Enfin, l’UICN a profité du Congrès pour mettre à jour sa Liste rouge des espèces menacées. Cette liste est un indicateur mis en place en 1964 pour mesurer l’état de la biodiversité. À propos de chaque espèce, on retrouve des informations concernant son état de conservation, la taille de la population, les principales menaces, et les mesures de conservation à adopter. Cette liste peut donc servir de base scientifique aux gouvernements pour mettre en place des mesures adaptées à la préservation d’une espèce en particulier. Cette année, il ressort de l’évaluation que 28 % des espèces sont menacées d’extinction, dont 37 % des espèces de requins et de raies, 14 % des oiseaux, 26 % des mammifères, 28 % des crustacés et 41 % des amphibiens. Toutefois, si certaines espèces ont malheureusement disparu à l’état sauvage, d’autres sont en voie de rétablissement, ce qui montre que les mesures de conservation portent leurs fruits. À titre d’exemple, quatre espèces de thon sont en voie de rétablissement grâce aux quotas de pêche mis en place par certains États qui luttent contre la pêche illégale.
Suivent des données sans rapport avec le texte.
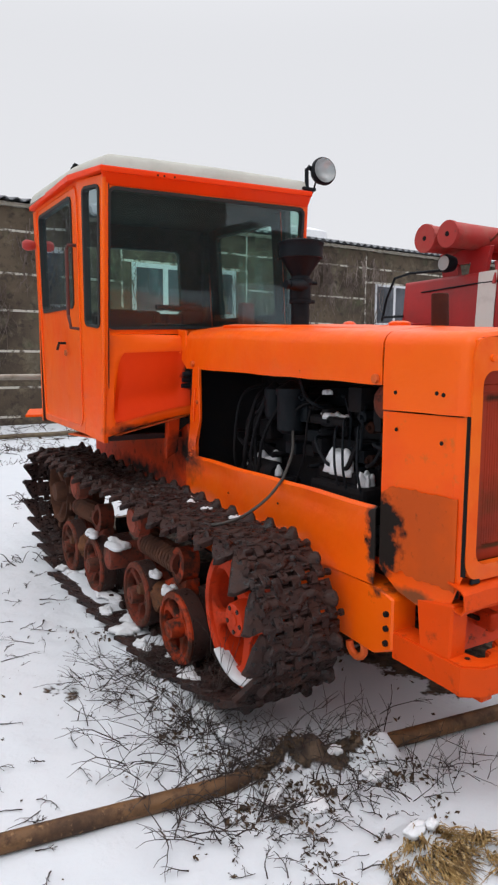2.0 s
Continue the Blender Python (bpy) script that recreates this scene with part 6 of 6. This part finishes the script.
twigs("fallen_twigs", -0.80, 0.34, 0.40, 0.20, 90, 0.10, 0.0032, 0.9, "tangle of short dark twigs round the pipe")
twigs("fallen_twigs", -0.95, 0.50, 0.42, 0.24, 85, 0.22, 0.0034, 1.0, "tangle of dark dry twigs before the track")
twigs("fallen_twigs", -0.30, 0.20, 0.34, 0.16, 20, 0.27, 0.0026, 0.3, "dark dry twigs reaching over the snow")
twigs("fallen_twigs", -1.12, 1.20, 0.30, 0.75, 95, 0.24, 0.0033, 1.2, "dark dry twigs beside the right track")
def brush(cx_, cy_, rx, ry, count, height, label):
    """Thin upright stems with forked tips, leaning all ways."""
    bm = B()
    for _ in range(count):
        a, r = gr.uniform(0, 6.28), math.sqrt(gr.random())
        x, y = cx_ + rx * r * math.cos(a), cy_ + ry * r * math.sin(a)
        p = Vector((x, y, ground_z(x, y) - 0.01))
        d = Vector((gr.uniform(-0.9, 0.9), gr.uniform(-0.9, 0.9), gr.uniform(0.35, 1.0))).normalized()
        L, pts = height * gr.uniform(0.4, 1.2), [p]
        for i in range(6):
            d = (d + Vector((gr.uniform(-0.22, 0.22), gr.uniform(-0.22, 0.22), gr.uniform(-0.16, 0.05)))).normalized()
            pts.append(pts[-1] + d * L / 6)
        w = gr.uniform(0.0013, 0.0026)
        rod(bm, pts, w, 4, w * 0.5, False)
        for _ in range(gr.randint(1, 4)):
            k = gr.randint(2, 5)
            q = pts[k] + (d + Vector((gr.uniform(-0.8, 0.8), gr.uniform(-0.8, 0.8), gr.uniform(-0.2, 0.5)))).normalized() * L * gr.uniform(0.12, 0.35)
            rod(bm, [pts[k], pts[k].lerp(q, 0.5) + Vector((0, 0, 0.006)), q], w * 0.7, 3, w * 0.4, False)
    return thing("dry_brush", bm, TWIG, label, "brush", "dry brush", "stuff")


brush(-1.03, 1.15, 0.14, 0.60, 70, 0.34, "thin dark dry stems standing before the wheels")
brush(-1.00, 1.00, 0.10, 0.28, 26, 0.55, "a few tall thin stems standing before the idler wheel")
brush(-0.98, 0.55, 0.30, 0.18, 55, 0.22, "tangle of thin dry stems beside the pipe")
brush(-0.36, 0.62, 0.22, 0.20, 38, 0.24, "thin dry stems in the shade of the nose")
brush(-0.28, 0.22, 0.26, 0.10, 26, 0.20, "thin dry stems beside the pipe")
brush(1.28, 1.25, 0.20, 0.55, 90, 0.13, "short dry stems at the edge of the mud")
twigs("fallen_twigs", -1.7, 1.9, 0.8, 1.5, 75, 0.18, 0.0032, 0.1, "scattered dark twigs on the snow")
twigs("fallen_twigs", -1.75, 0.7, 0.7, 0.6, 18, 0.14, 0.003, 0.1, "scattered dark twigs on the snow")
twigs("fallen_twigs", -0.85, 0.10, 0.35, 0.22, 45, 0.12, 0.003, 0.3, "dark dry twigs and stalks on the snow")
twigs("dry_weeds", -4.0, 11.2, 14.0, 2.4, 420, 0.75, 0.007, 1.6, "dry brown weeds standing in the snow before the shed")
twigs("dry_weeds", -2.0, 13.9, 16.0, 0.5, 260, 0.7, 0.009, 1.4, "dry brown weeds along the foot of the shed")
twigs("fallen_twigs", 1.36, 1.15, 0.26, 0.65, 130, 0.12, 0.003, 0.35, "dark stalks in the mud beside the left track")
twigs("fallen_twigs", 1.22, 2.3, 0.25, 0.7, 130, 0.16, 0.003, 0.25, "dark stalks in the mud beside the left track")
twigs("fallen_twigs", 0.98, 0.10, 0.14, 0.06, 26, 0.08, 0.004, 0.1, "dark stalks on the snow beside the pipe")
twigs("fallen_twigs", -3.5, 4.5, 4.0, 2.8, 240, 0.2, 0.005, 0.3, "sparse dark stalks standing out of the yard's snow")


LEAF = mat("dead_brown_leaves", (0.075, 0.050, 0.034), 0.9, 0, ((30, (0.15, 0.095, 0.055), 0.45, 0.65, None), (55, (0.025, 0.018, 0.016), 0.5, 0.66, None)), (), 0, 0.2)


def litter(cx_, cy_, rx, ry, count, size, lift, label):
    """Crumpled dead leaves and crumbs of soil strewn over the ground."""
    bm = B()
    for _ in range(count):
        a, r = gr.uniform(0, 6.28), gr.random() ** 0.7
        x, y = cx_ + rx * r * math.cos(a), cy_ + ry * r * math.sin(a)
        if noise.noise(Vector((x * 6, y * 6, 4.4))) + 0.5 * noise.noise(Vector((x * 17, y * 17, 1.4))) < gr.uniform(-0.05, 0.35):
            continue
        z = ground_z(x, y) + gr.uniform(-0.004, lift * (1 - r) + 0.006)
        s_ = size * (0.3 + 1.3 * gr.random() ** 2)
        t = Euler((gr.uniform(-0.9, 0.9), gr.uniform(-0.9, 0.9), gr.uniform(0, 6.28))).to_matrix()
        k = gr.uniform(0.25, 0.7)
        add(bm, [Vector((x, y, z)) + t @ Vector(p) * s_ for p in ((-1, 0, 0), (-0.2, -k, 0.3), (1, 0, 0.25), (0.1, k, 0.35), (0, 0, -0.15))], [(0, 1, 4), (1, 2, 4), (2, 3, 4), (3, 0, 4)])
    return thing("leaf_litter", bm, LEAF, label, "leaves", "dead leaves", "stuff")


def weed_clumps(cx_, cy_, rx, ry, clumps, label):
    """Small ragged clumps of dark stalks pushing through the snow."""
    bm = B()
    for _ in range(clumps):
        a, r = gr.uniform(0, 6.28), math.sqrt(gr.random())
        x0, y0 = cx_ + rx * r * math.cos(a), cy_ + ry * r * math.sin(a)
        size = gr.uniform(0.05, 0.22)
        for _ in range(gr.randint(8, 26)):
            x, y = x0 + gr.gauss(0, size), y0 + gr.gauss(0, size * 0.5)
            z = ground_z(x, y)
            d = Vector((gr.uniform(-1, 1), gr.uniform(-1, 1), gr.uniform(0.1, 1.0))) * gr.uniform(0.04, 0.16)
            p = Vector((x, y, z - 0.005))
            rod(bm, [p, p + d * 0.6 + Vector((0, 0, 0.01)), p + d + Vector((0, 0, -0.015))], gr.uniform(0.003, 0.007), 3, 0.002, False)
    return thing("dry_weeds", bm, TWIG, label, "weeds", "dry weeds", "stuff")


weed_clumps(-3.4, 6.2, 4.2, 3.0, 70, "dark clumps of dry weeds in the yard's snow")
weed_clumps(-6.0, 9.8, 7.0, 2.2, 110, "dark clumps of dry weeds in the snow before the shed")
weed_clumps(5.5, 10.0, 4.5, 2.5, 50, "dark clumps of dry weeds beyond the tractor")
ll = "dead dark leaves and crumbs of soil on the snow"
litter(-0.70, 0.49, 0.44, 0.13, 1500, 0.014, 0.03, "dead leaves on the heap of soil over the pipe")
litter(-0.75, 0.26, 0.55, 0.24, 1100, 0.013, 0.02, ll)
litter(-0.42, 0.26, 0.16, 0.22, 240, 0.013, 0.02, ll)
litter(1.12, 1.9, 0.24, 0.9, 1100, 0.018, 0.015, "dead leaves and clods in the mud beside the track")
litter(-1.02, 1.6, 0.12, 1.2, 500, 0.018, 0.02, ll)
litter(-0.62, 0.02, 0.35, 0.16, 200, 0.010, 0.01, ll)
litter(-1.05, 0.8, 0.35, 0.5, 330, 0.013, 0.02, ll)
litter(-1.1, 2.0, 0.22, 1.2, 260, 0.012, 0.01, ll)
litter(-1.8, 1.2, 0.9, 1.8, 260, 0.012, 0.0, ll)
litter(1.05, 1.3, 0.32, 1.1, 2400, 0.014, 0.01, "dead leaves and clods in the mud beside the track")
litter(0.98, 2.8, 0.32, 1.3, 1800, 0.014, 0.01, "dead leaves and clods in the mud beside the track")
litter(0.95, 0.45, 0.30, 0.25, 320, 0.013, 0.01, ll)
litter(-1.02, 0.54, 0.14, 0.07, 260, 0.014, 0.02, ll)
litter(0.98, 0.10, 0.12, 0.05, 60, 0.012, 0.01, ll)
litter(0.0, 1.4, 0.5, 1.4, 260, 0.014, 0.01, "dead leaves in the snow below the machine")
litter(-3.2, 10.5, 9, 2.5, 2200, 0.030, 0.03, "dead weeds and leaves in the snow before the shed")
litter(-3.2, 5.2, 4.5, 2.5, 500, 0.015, 0.0, ll)
litter(0.53, 0.065, 0.18, 0.12, 60, 0.008, 0.0, ll)

for k, (x, y, rx, ry, rz) in enumerate(((-0.62, -0.04, 0.06, 0.025, 0.02), (-0.54, -0.05, 0.03, 0.02, 0.015), (-0.38, -0.30, 0.02, 0.03, 0.015), (-0.47, 0.33, 0.05, 0.04, 0.02), (-0.80, 0.28, 0.06, 0.05, 0.03), (-0.9, 0.42, 0.05, 0.04, 0.03), (-0.56, 0.47, 0.04, 0.03, 0.02))):
    ob = snow_lump(x, y, ground_z(x, y) + (0.03 if y < 0.1 else 0.01), rx, ry, rz, 60 + k, "dry grass and soil")
    ob["group"] = "snow on the ground"


# ---------------------------------------------------------------- what closes the yard on the other sides
HEDGE = mat("dark_winter_hedge", (0.045, 0.048, 0.034), 0.95, 0, ((1.2, (0.075, 0.065, 0.048), 0.45, 0.65, None), (6, (0.02, 0.02, 0.016), 0.45, 0.65, None)), ((4, 0.2),), 0, 0.1)


def hedge(name, x0, y0, x1, y1, height, label):
    """A far bank of trees: an uneven, clumpy ridge with a ragged top."""
    bm = B()
    a, b = Vector((x0, y0, 0)), Vector((x1, y1, 0))
    side = Vector((-(b - a).y, (b - a).x, 0)).normalized()
    n = int((b - a).length / 0.5)
    rows = []
    for i in range(n + 1):
        p = a.lerp(b, i / n)
        k = height * (0.80 + 0.08 * noise.noise(p * 0.11) + 0.08 * noise.noise(p * 0.5) + 0.08 * noise.noise(p * 1.7))
        row = []
        for j in range(13):
            t = math.pi * j / 12
            q = p + side * 1.6 * math.cos(t) + Vector((0, 0, k * math.sin(t) ** 0.6 - 0.3))
            row.append(q + 0.35 * noise.noise_vector(q * 0.9))
        rows.append(row)
    loft(bm, rows, 0.05)
    return thing(name, bm, HEDGE, label, "trees", "", "stuff", smooth=True)


hedge("tree_line", -40, -19, 34, -19, 3.0, "dark bank of winter trees closing the yard")
# never in view: added so the windscreen reflects dark and the front dims
hedge("tree_line", -9.5, -16, 8.5, -16, 8.0, "tall dark winter trees, added out of view for the windscreen's reflection")
hedge("tree_line", 26, -16, 26, 2, 3.0, "dark bank of winter trees closing the yard")
hedge("tree_line", 30, 1, 30, 15, 4.4, "dark bank of winter trees beyond the fire truck")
Pour reprendre les propos du directeur général de l’UICN : « la mise à jour de la Liste rouge de l’UICN d’aujourd’hui est un signe fort que, malgré les pressions croissantes sur nos océans, les espèces peuvent se rétablir si les États s’engagent réellement dans des pratiques durables ». Espérons que les gouvernements prennent conscience de l’urgence de la situation et ne se limitent pas à des effets d’annonce.